Swan had been busy in the kitchen preparing meals for me and our downstairs crew.
Swan’s sister Chloe, Christian, and Inday.
And one with me at the head of the table.
The white man’s food. The others had Filipino-style dishes featuring rice.
The day definitely ended better than it began.

I did a solo 6K street walk this morning that also left me feeling tired and winded. I hope this, too, shall pass. I will be going out later to help keep the Bars of Barretto in business. It’s a thankless task, but somebody has to do it.

Today’s Quora Q&A:

Q: How have you lived in the states for a 122 years?

A: I’m a time traveler. I’ve gone back in time to the year 1900 and stayed in the USA the entire time since. A little-known fact about time travel is that you never age…I was 30 years old when I arrived here, and I’m still 30 after 122 years. It’s been quite the ride; trust me on that!

Another example of ask a stupid question, get a stupid answer. And just so you know, I rarely even bother playing the Quora answer game anymore. I still visit the site once a day as there are some interesting posts about historical events I enjoy.

Today’s humor:

Just remember, you are what you eat!
What I remember from my Holland days was that they put mayonnaise on french fries.
I see what you did there.

That’s all for now, folks!

5 thoughts on “Adventure? Some.

  1. And then I encountered this little hill…and it kicked my ass. That pretty much shows my current sorry physical state.

    Yikes. I’m looking at that hill and thinking that I could eat it for breakfast after all of my recent staircase work. Things must be pretty bad for you. I do hope this clears up, though—sooner rather than later. Nothing so basic as breathing.

    I asked Google, “What helps open alveoli?” And the answer that came back was: simple deep breathing. Maybe try meditating while deep-breathing. While sober, of course.

    And then there was another one.

    Oh. I was fooled by that first shot. No, this looks like an ass-kicker of a slope, even for healthier lungs. I might be able to walk up without stopping, but I’d have to go slow and maybe switchback my way up.

    We did encounter this old man who lives out here alone with his dog and says he loves the solitude.

    That’s a really impressive thatched roof. Just… don’t smoke around there.

    Steve pointed out that at least I’d have something to “post” about…

    Morbid thought: you might need to tell Swan about your blog and give her access to it in case anything should… happen. If not Swan, then someone you trust.

    What’s this bear doing in the woods?

    Kind of a sad pic. I have a soft spot for abandoned stuffed animals.

    There we are enjoying some beers, chips and dip, and chicken nuggets.

    I hope they’re really enjoying those beers. San Mig Lite is kind of milquetoast for most regular drinkers, isn’t it?
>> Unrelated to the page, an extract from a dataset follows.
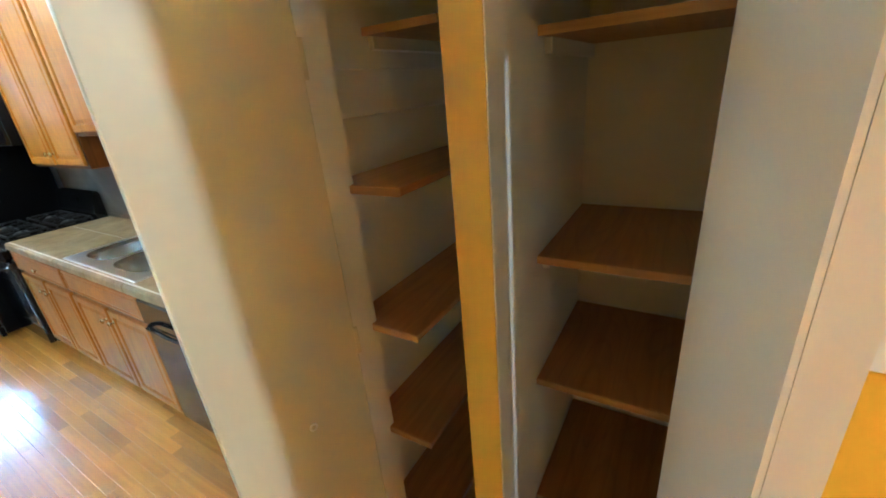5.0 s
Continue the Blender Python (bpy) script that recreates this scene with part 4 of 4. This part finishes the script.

    My rocking chair and a cooler of beer to help pass the time.

    A Playmate by your side. Nice.

    The sun began it’s downward journey

    Of the errors I let slide on my way through your post, this was most egregious. There were a few punctuation errors before this. Can you find ’em?

    Watch out for them cross-eyed women. Soul-eaters.

  2. I use the “pursed lips” breathing technique frequently, and it does help. I’ve tested it on my oximeter, and it does raise the number three or four notches in a couple of minutes.

    Regarding the teddy bear, I always wonder what the back story is–how and why was it out here in the first place? There were no houses or shacks around.

    Actually, San Mig Light is very popular here; I’d say more expats drink it than any other flavor. Red Horse is what the locals prefer. The Zero I drink gets some mockery for its weakness (3% alcohol), but I don’t care.

    Yeah, and that Playmate by my side never asks for a lady drink!

    It’s amazing how sloppy my writing gets, and my proofreading is no better. I’m going to miss a comma sometimes, but using the conjunction “it’s” instead of its (and vice versa) is worse than dumb because I know better. I made a few fixes in the original post, can’t say I caught them all.

  3. This feels as if I’m kicking you while you’re down, but “it’s” is technically a clause (“it is” = subject + verb), not a conjunction. And “its,” without the apostrophe, is technically a possessive adjective although some grammar resources might call it a possessive pronoun.

    Coordinating conjunctions: for, and, nor, but, or, yet, so (FANBOYS)
    Subordinating conjunctions: because, unless, until, if, that, before, after, etc.

    There are too many subordinating conjunctions to list. They all introduce subordinate (dependent) clauses, i.e., ideas that can’t stand on their own.

    A clause contains a subject and a verb. See my Commas, Part 1 for more.

    We took a 200 peso trike ride out to Naugsol to start our hike.

    I didn’t mention anything about hyphen errors, but phrasal adjectives that come before the noun or noun phrase they modify are normally hyphenated:

    a 200-peso trike ride

    I think you caught everything else!

    re: San Mig Lite

    I stand corrected and pronounce myself educated.

  4. Geez, bad enough to be wrong without learning I was wrong about why I was wrong.

    And now I have a headache. I think I’m too old to learn English.

  5. The forlorn teddy bear and the unknown backstory reminded me of the time Ernest Hemingway was challenged to write a short story with as few words as possible.

    Baby shoes. For sale. Never used.